*EXTRACTED INFORMATION*.
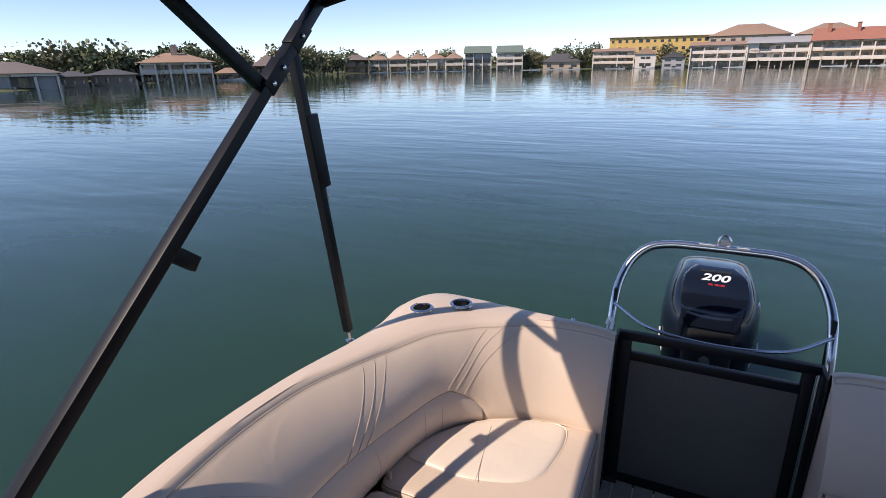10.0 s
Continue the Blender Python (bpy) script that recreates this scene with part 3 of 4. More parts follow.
def outboard():
    e = thing("outboard_engine", (0, 1.0, -0.9), "glossy black outboard engine with a white 200 on its cowl", "outboard engine", frame_of=BOAT @ Matrix.Translation((0, 0, -0.058)))
    cx = 0.02
    secs = []
    PLATE = ((0.375, 0.735), (0.44, 0.715), (0.54, 0.698), (0.65, 0.715), (0.745, 0.748), (0.80, 0.785), (0.836, 0.830), (0.852, 0.90), (0.858, 0.97))

    def plate(z):
        """How far aft the cowl's front lies at a height."""
        for (z0, y0), (z1, y1) in zip(PLATE, PLATE[1:]):
            if z0 <= z <= z1:
                return y0 + (y1 - y0) * (z - z0) / (z1 - z0)
        return 0.72
    for z, rx, ry, p in ((0.28, 0.215, 0.29, 3.4), (0.34, 0.238, 0.32, 3.4), (0.44, 0.250, 0.345, 3.4), (0.56, 0.252, 0.35, 3.4), (0.65, 0.244, 0.345, 3.4), (0.72, 0.228, 0.335, 3.4), (0.775, 0.206, 0.31, 3.4),
                         (0.812, 0.182, 0.27, 3.4), (0.834, 0.158, 0.21, 3.2), (0.846, 0.125, 0.14, 3.0), (0.851, 0.06, 0.06, 2.4)):
        front = plate(max(z, 0.44)) + 0.012
        secs.append(superellipse(cx, front + ry, z, rx, ry, p))
    cowl = part("cowl", loft(secs), BLACK_GLOSS, e, "glossy black cowl")
    # raised spine down the boat-facing side
    rows = []
    for z, w in ((0.582, 0.112), (0.592, 0.128), (0.62, 0.143), (0.67, 0.157), (0.745, 0.166), (0.80, 0.165), (0.836, 0.156), (0.852, 0.132), (0.858, 0.10)):
        y = plate(z) + (0.016 if z < 0.585 else 0.0)
        rows.append([Vector((cx + w * f, y + 0.010 * abs(f) ** 4 + (0.055 if abs(f) > 0.99 else 0), z - (0.012 if abs(f) > 0.99 else 0))) for f in (-1.0, -0.95, -0.8, -0.4, 0, 0.4, 0.8, 0.95, 1.0)])
    bm = bmesh.new()
    grid(bm, rows)
    part("face_plate", tidy(bm), BLACK_GLOSS, cowl)
    # air intake mouth under the spine
    part("intake", loft([superellipse(cx, 0.740, z, w, 0.038, 4) for z, w in ((0.28, 0.118), (0.40, 0.122), (0.50, 0.124), (0.575, 0.118))]), BLACK_MATT, cowl, "dark intake mouth")
    part("handle_slot", box(cx - 0.075, cx + 0.075, plate(0.850) - 0.006, plate(0.850) + 0.02, 0.848, 0.855, 0.003), BLACK_MATT, cowl)
    # side panel with silver edge
    for s in (-1, 1):
        part("side_trim", tube([(cx + s * 0.213, 0.84, 0.34), (cx + s * 0.240, 0.84, 0.44), (cx + s * 0.243, 0.85, 0.50)], 0.005, 6, 12), WHITE, cowl, "pale side stripe")
    part("side_badge", box(cx + 0.205, cx + 0.232, 0.88, 0.94, 0.64, 0.70, 0.004), ALU, cowl)
    part("badge", disc_ring((cx - 0.005, 0.700, 0.405), (0, -1, 0.2), [(0.028, 0.0), (0.028, 0.004), (0.016, 0.006), (0.003, 0.006)], 18), STEEL, cowl, "round chrome badge")
    # lower cover, midsection and gearcase
    part("lower_cover", loft([superellipse(cx, 1.0, z, rx, ry, 3) for z, rx, ry in ((0.02, 0.14, 0.22), (0.12, 0.17, 0.27), (0.22, 0.19, 0.29), (0.305, 0.198, 0.295))]), BLACK_MATT, e)
    part("midsection", loft([superellipse(cx, 1.05, z, rx, ry, 2.4) for z, rx, ry in ((-0.85, 0.05, 0.16), (-0.4, 0.06, 0.17), (0.03, 0.10, 0.2))]), BLACK_MATT, e)
    part("bracket", box(-0.13, 0.17, 0.30, 0.86, -0.35, 0.10, 0.02), BLACK_MATT, e, "black mounting bracket")
    # number on the front of the cowl
    txt = bpy.data.curves.new("number", "FONT")
    txt.body, txt.size, txt.extrude, txt.align_x, txt.align_y = "200", 0.066, 0.0012, "CENTER", "CENTER"
    txt.shear, txt.space_character, txt.offset = 0.25, 1.02, 0.0016
    tmp = new("number", txt)
    bpy.context.view_layer.update()
    me = bpy.data.meshes.new_from_object(tmp.evaluated_get(bpy.context.evaluated_depsgraph_get()))
    bpy.data.objects.remove(tmp)
    me.transform(Matrix.Diagonal((1.32, 0.9, 1, 1)))
    me.materials.append(WHITE)
    num = new("number", me)
    num.parent = cowl
    num.matrix_local = Matrix.Translation(Vector((cx - 0.006, plate(0.836) - 0.004, 0.837)) - BASES[e.name]) @ Matrix.Rotation(math.atan2(0.03, plate(0.834) - plate(0.804)), 4, "X")
    tagged(num, "white figure 200")
    for k, dx in enumerate((-0.035, -0.005, 0.022)):
        part("red_bar", box(cx + dx, cx + dx + 0.022, plate(0.808) - 0.003, plate(0.808) + 0.004, 0.805, 0.813, 0.0005, 1), RED, cowl, "small red lettering bar")


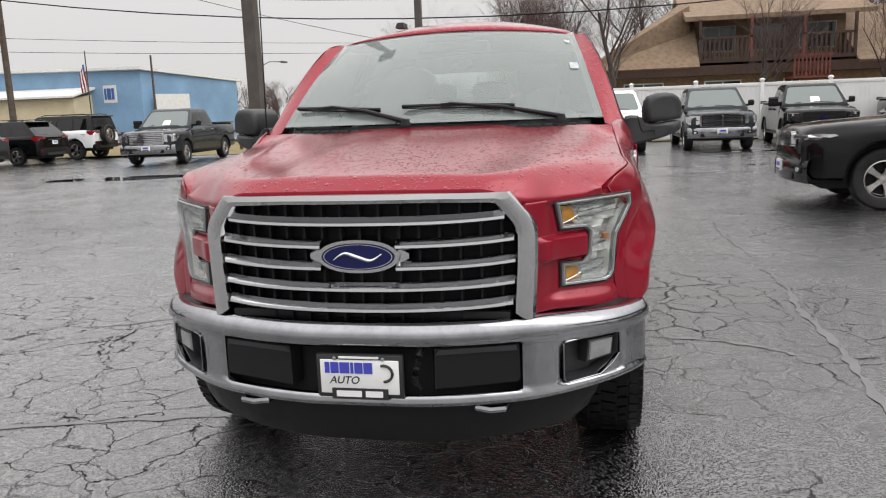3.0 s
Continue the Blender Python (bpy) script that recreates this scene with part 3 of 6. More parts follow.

*TASK OBJECTIVE*.
Go through the data above and transcribe it in full, omitting any image.

*RESPONSE*.
10.0 s
Continue the Blender Python (bpy) script that recreates this scene with part 3 of 4. More parts follow.
def outboard():
    e = thing("outboard_engine", (0, 1.0, -0.9), "glossy black outboard engine with a white 200 on its cowl", "outboard engine", frame_of=BOAT @ Matrix.Translation((0, 0, -0.058)))
    cx = 0.02
    secs = []
    PLATE = ((0.375, 0.735), (0.44, 0.715), (0.54, 0.698), (0.65, 0.715), (0.745, 0.748), (0.80, 0.785), (0.836, 0.830), (0.852, 0.90), (0.858, 0.97))

    def plate(z):
        """How far aft the cowl's front lies at a height."""
        for (z0, y0), (z1, y1) in zip(PLATE, PLATE[1:]):
            if z0 <= z <= z1:
                return y0 + (y1 - y0) * (z - z0) / (z1 - z0)
        return 0.72
    for z, rx, ry, p in ((0.28, 0.215, 0.29, 3.4), (0.34, 0.238, 0.32, 3.4), (0.44, 0.250, 0.345, 3.4), (0.56, 0.252, 0.35, 3.4), (0.65, 0.244, 0.345, 3.4), (0.72, 0.228, 0.335, 3.4), (0.775, 0.206, 0.31, 3.4),
                         (0.812, 0.182, 0.27, 3.4), (0.834, 0.158, 0.21, 3.2), (0.846, 0.125, 0.14, 3.0), (0.851, 0.06, 0.06, 2.4)):
        front = plate(max(z, 0.44)) + 0.012
        secs.append(superellipse(cx, front + ry, z, rx, ry, p))
    cowl = part("cowl", loft(secs), BLACK_GLOSS, e, "glossy black cowl")
    # raised spine down the boat-facing side
    rows = []
    for z, w in ((0.582, 0.112), (0.592, 0.128), (0.62, 0.143), (0.67, 0.157), (0.745, 0.166), (0.80, 0.165), (0.836, 0.156), (0.852, 0.132), (0.858, 0.10)):
        y = plate(z) + (0.016 if z < 0.585 else 0.0)
        rows.append([Vector((cx + w * f, y + 0.010 * abs(f) ** 4 + (0.055 if abs(f) > 0.99 else 0), z - (0.012 if abs(f) > 0.99 else 0))) for f in (-1.0, -0.95, -0.8, -0.4, 0, 0.4, 0.8, 0.95, 1.0)])
    bm = bmesh.new()
    grid(bm, rows)
    part("face_plate", tidy(bm), BLACK_GLOSS, cowl)
    # air intake mouth under the spine
    part("intake", loft([superellipse(cx, 0.740, z, w, 0.038, 4) for z, w in ((0.28, 0.118), (0.40, 0.122), (0.50, 0.124), (0.575, 0.118))]), BLACK_MATT, cowl, "dark intake mouth")
    part("handle_slot", box(cx - 0.075, cx + 0.075, plate(0.850) - 0.006, plate(0.850) + 0.02, 0.848, 0.855, 0.003), BLACK_MATT, cowl)
    # side panel with silver edge
    for s in (-1, 1):
        part("side_trim", tube([(cx + s * 0.213, 0.84, 0.34), (cx + s * 0.240, 0.84, 0.44), (cx + s * 0.243, 0.85, 0.50)], 0.005, 6, 12), WHITE, cowl, "pale side stripe")
    part("side_badge", box(cx + 0.205, cx + 0.232, 0.88, 0.94, 0.64, 0.70, 0.004), ALU, cowl)
    part("badge", disc_ring((cx - 0.005, 0.700, 0.405), (0, -1, 0.2), [(0.028, 0.0), (0.028, 0.004), (0.016, 0.006), (0.003, 0.006)], 18), STEEL, cowl, "round chrome badge")
    # lower cover, midsection and gearcase
    part("lower_cover", loft([superellipse(cx, 1.0, z, rx, ry, 3) for z, rx, ry in ((0.02, 0.14, 0.22), (0.12, 0.17, 0.27), (0.22, 0.19, 0.29), (0.305, 0.198, 0.295))]), BLACK_MATT, e)
    part("midsection", loft([superellipse(cx, 1.05, z, rx, ry, 2.4) for z, rx, ry in ((-0.85, 0.05, 0.16), (-0.4, 0.06, 0.17), (0.03, 0.10, 0.2))]), BLACK_MATT, e)
    part("bracket", box(-0.13, 0.17, 0.30, 0.86, -0.35, 0.10, 0.02), BLACK_MATT, e, "black mounting bracket")
    # number on the front of the cowl
    txt = bpy.data.curves.new("number", "FONT")
    txt.body, txt.size, txt.extrude, txt.align_x, txt.align_y = "200", 0.066, 0.0012, "CENTER", "CENTER"
    txt.shear, txt.space_character, txt.offset = 0.25, 1.02, 0.0016
    tmp = new("number", txt)
    bpy.context.view_layer.update()
    me = bpy.data.meshes.new_from_object(tmp.evaluated_get(bpy.context.evaluated_depsgraph_get()))
    bpy.data.objects.remove(tmp)
    me.transform(Matrix.Diagonal((1.32, 0.9, 1, 1)))
    me.materials.append(WHITE)
    num = new("number", me)
    num.parent = cowl
    num.matrix_local = Matrix.Translation(Vector((cx - 0.006, plate(0.836) - 0.004, 0.837)) - BASES[e.name]) @ Matrix.Rotation(math.atan2(0.03, plate(0.834) - plate(0.804)), 4, "X")
    tagged(num, "white figure 200")
    for k, dx in enumerate((-0.035, -0.005, 0.022)):
        part("red_bar", box(cx + dx, cx + dx + 0.022, plate(0.808) - 0.003, plate(0.808) + 0.004, 0.805, 0.813, 0.0005, 1), RED, cowl, "small red lettering bar")


3.0 s
Continue the Blender Python (bpy) script that recreates this scene with part 3 of 6. More parts follow.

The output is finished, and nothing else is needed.